## The task:
Look through the listing below and report how many lines contain "this", as a bare number.

## Task input:
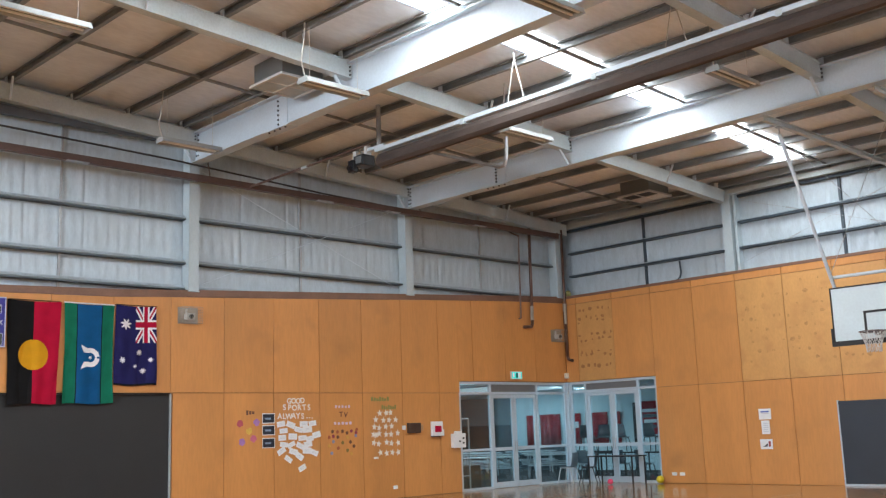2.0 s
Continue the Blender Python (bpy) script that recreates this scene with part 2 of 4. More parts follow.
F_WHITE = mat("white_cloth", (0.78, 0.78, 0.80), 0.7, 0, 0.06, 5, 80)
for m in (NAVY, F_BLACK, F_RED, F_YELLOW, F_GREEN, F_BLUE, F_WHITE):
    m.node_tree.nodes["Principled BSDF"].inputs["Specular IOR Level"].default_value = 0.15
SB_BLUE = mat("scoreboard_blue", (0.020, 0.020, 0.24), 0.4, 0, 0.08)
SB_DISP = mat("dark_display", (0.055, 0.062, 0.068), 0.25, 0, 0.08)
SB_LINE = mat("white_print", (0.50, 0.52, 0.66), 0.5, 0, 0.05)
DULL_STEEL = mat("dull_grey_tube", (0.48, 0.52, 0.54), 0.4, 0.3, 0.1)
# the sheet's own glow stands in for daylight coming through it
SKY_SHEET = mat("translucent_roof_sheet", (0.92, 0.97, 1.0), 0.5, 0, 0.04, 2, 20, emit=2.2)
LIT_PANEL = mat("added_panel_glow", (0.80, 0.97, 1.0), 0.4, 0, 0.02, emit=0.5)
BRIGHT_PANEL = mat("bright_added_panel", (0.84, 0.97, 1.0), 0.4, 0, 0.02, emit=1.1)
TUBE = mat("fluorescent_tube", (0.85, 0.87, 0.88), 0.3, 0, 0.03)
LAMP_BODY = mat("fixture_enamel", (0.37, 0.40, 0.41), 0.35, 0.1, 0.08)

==

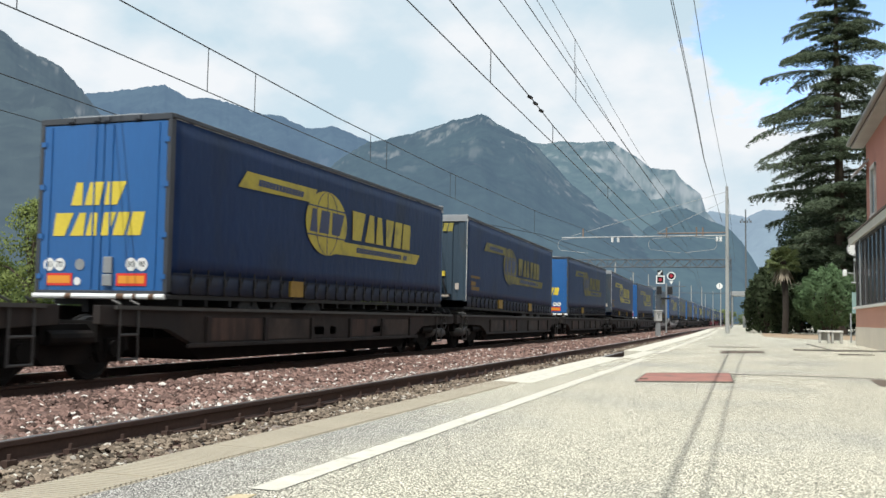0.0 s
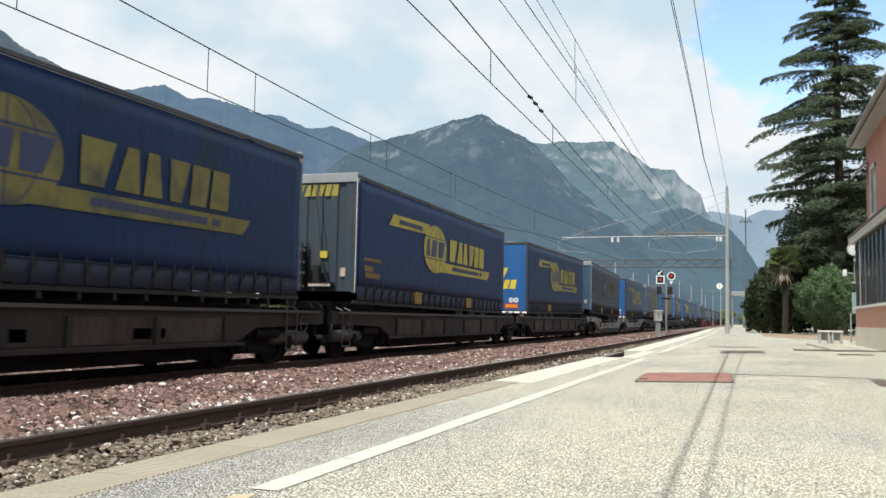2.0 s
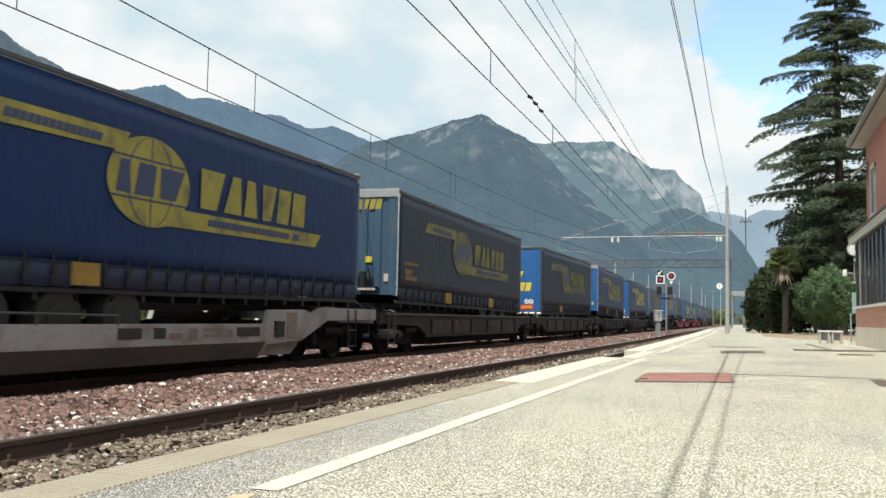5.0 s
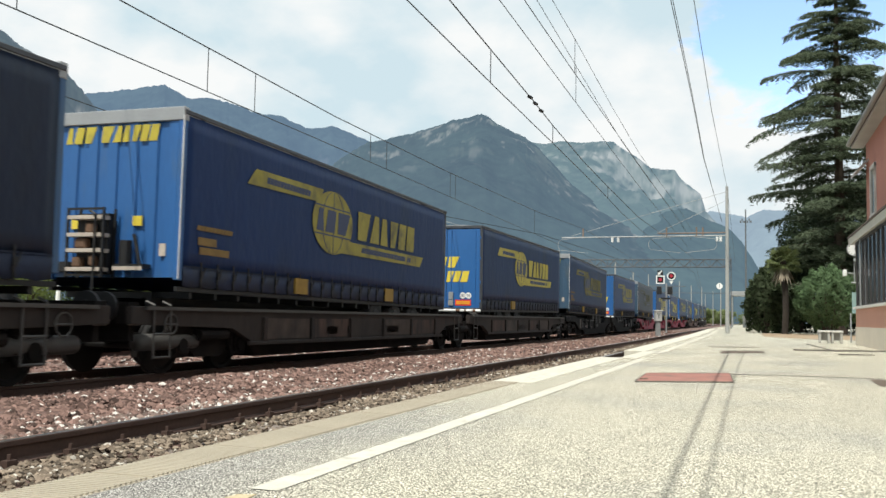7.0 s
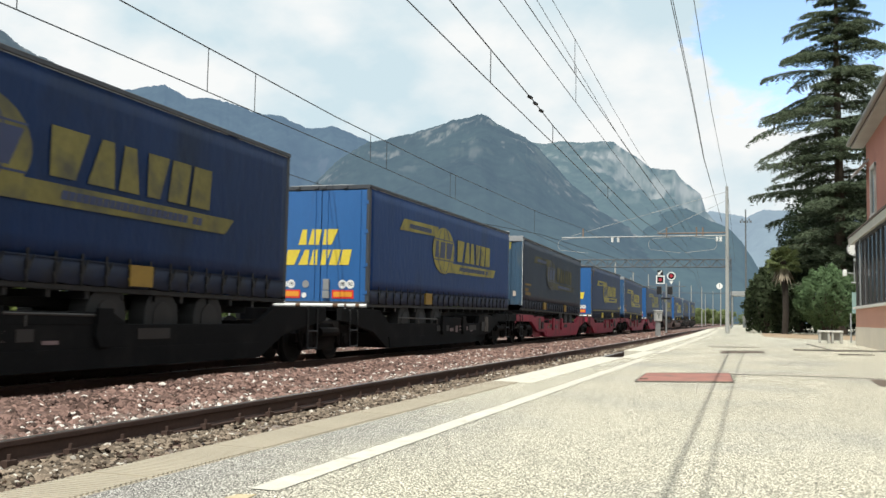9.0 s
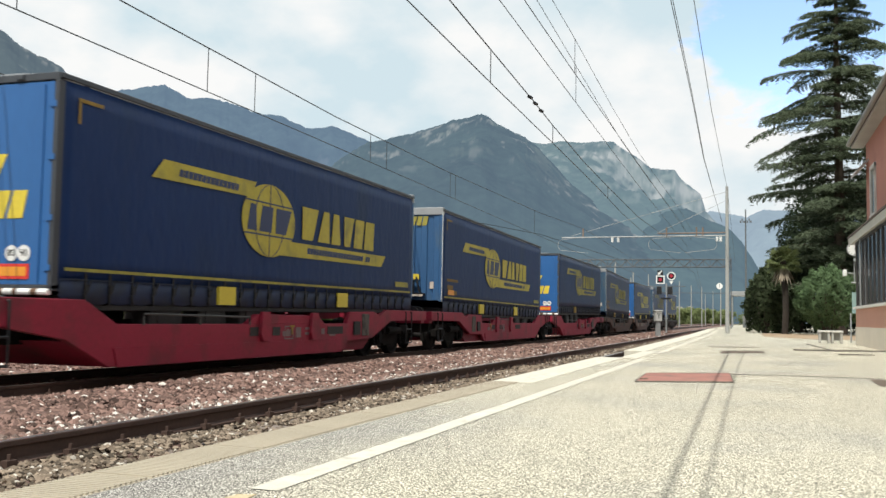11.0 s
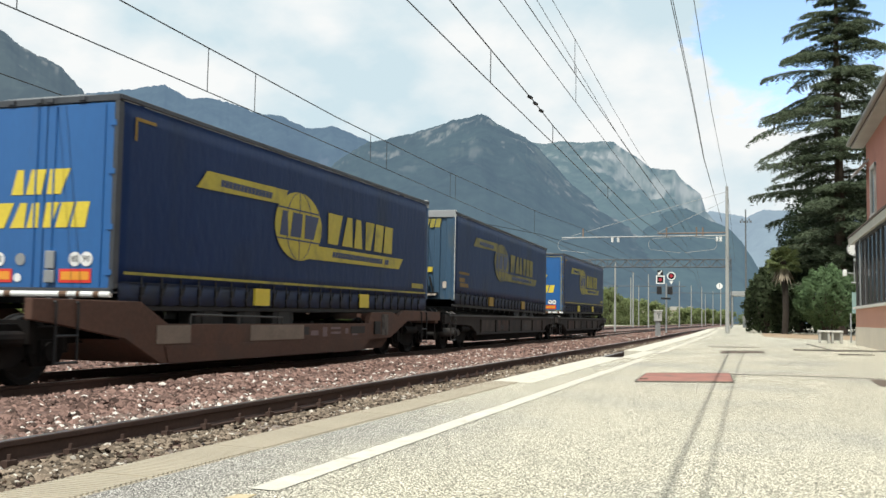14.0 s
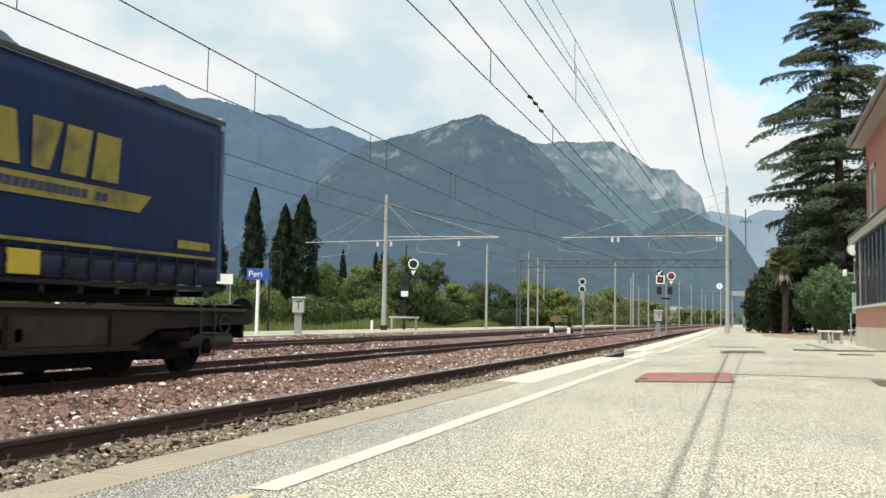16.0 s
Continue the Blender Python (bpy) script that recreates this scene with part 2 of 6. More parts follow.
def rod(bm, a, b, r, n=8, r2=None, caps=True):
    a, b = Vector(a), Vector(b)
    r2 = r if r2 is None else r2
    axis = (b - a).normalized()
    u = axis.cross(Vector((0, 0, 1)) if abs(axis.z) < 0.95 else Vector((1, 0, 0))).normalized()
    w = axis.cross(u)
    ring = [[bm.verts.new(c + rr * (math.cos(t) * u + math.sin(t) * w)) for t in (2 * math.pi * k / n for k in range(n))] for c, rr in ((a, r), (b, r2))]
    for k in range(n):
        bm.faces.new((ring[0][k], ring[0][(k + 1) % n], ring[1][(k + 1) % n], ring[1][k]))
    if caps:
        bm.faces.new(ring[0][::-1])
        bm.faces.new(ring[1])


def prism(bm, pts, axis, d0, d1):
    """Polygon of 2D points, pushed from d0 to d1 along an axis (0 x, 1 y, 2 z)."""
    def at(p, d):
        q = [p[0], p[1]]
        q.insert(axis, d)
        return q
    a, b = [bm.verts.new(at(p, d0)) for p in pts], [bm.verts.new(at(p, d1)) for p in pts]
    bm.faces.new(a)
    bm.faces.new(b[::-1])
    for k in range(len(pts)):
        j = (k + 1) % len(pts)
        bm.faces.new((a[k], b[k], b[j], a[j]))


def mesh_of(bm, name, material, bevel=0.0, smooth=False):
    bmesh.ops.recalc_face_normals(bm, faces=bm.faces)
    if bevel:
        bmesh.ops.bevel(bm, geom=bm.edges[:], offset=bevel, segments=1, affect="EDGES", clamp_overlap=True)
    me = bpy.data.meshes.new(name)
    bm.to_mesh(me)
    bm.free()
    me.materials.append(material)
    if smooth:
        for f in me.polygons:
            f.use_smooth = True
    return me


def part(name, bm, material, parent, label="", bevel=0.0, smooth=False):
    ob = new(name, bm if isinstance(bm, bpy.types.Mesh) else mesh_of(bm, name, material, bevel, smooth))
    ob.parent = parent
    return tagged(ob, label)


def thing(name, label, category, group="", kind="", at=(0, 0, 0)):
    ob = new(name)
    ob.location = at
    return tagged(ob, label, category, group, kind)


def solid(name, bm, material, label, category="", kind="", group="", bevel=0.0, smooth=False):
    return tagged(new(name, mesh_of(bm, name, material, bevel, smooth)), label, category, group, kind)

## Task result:
2